1 Auschwitz-Birkenau: German Nazi Concentration and Extermination Camp (1940-1945). The World Heritage Committee agreed to change the name of the camp on UNESCO’s World Heritage List in June 2007.
- 1. Why according to Vladimir S. Pavinsky is it important to teach about the Holocaust?
- 2. Why are the Internet and social media widely used by various extremists and Holocaust deniers? What do you think can be done to challenge the misinformation about the Holocaust that they spread?
- 3. How does UNIC Moscow engage young people in learning about the Holocaust and Holocaust remembrance?
- 4. Do you know if there is United Nations Information Centre in your country/town? If yes, are you familiar with the activities they organize?
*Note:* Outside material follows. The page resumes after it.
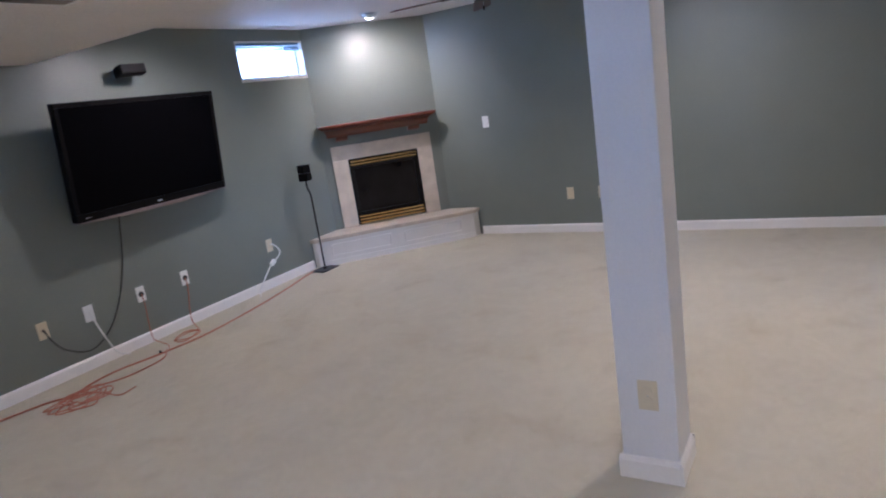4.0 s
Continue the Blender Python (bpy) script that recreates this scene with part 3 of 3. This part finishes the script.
plate(KNEE, -0.785, 0.378, 90, "duplex", PLATE, "ivory outlet on the knee wall under the stairs", "").matrix_world = Matrix.Translation((KNEE, -0.785, 0.378)) @ Matrix.Rotation(radians(-90), 4, "Z")
plate(-1.408, SOUTH, 0.405, 180, "duplex", PLATE, "ivory outlet below the wall speaker", "")
plate(WEST, 0.045, 0.388, 90, "blank", PLATE, "ivory outlet low on the long wall", WG)
plate(WEST, 0.50, 0.372, 90, "duplex", PLATE_W, "pale duplex outlet low on the long wall", WG)
plate(WEST, 2.305, 0.344, 90, "blank", PLATE, "ivory outlet low on the long wall", WG)
plate(WEST, 2.80, 0.33, 90, "duplex", PLATE, "ivory duplex outlet low on the long wall", WG)
plate(CX0, 1.268, 0.345, -90, "duplex", PLATE, "ivory outlet low on the white column", "")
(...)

The discussion papers series provides a forum for individual scholars on the Holocaust and the averting of genocide to raise issues for debate and further study. These writers, representing a variety of cultures and backgrounds, have been asked to draft papers based on their own perspective and particular experiences.
The views expressed by the individual scholars do not necessarily reflect those of the United Nations.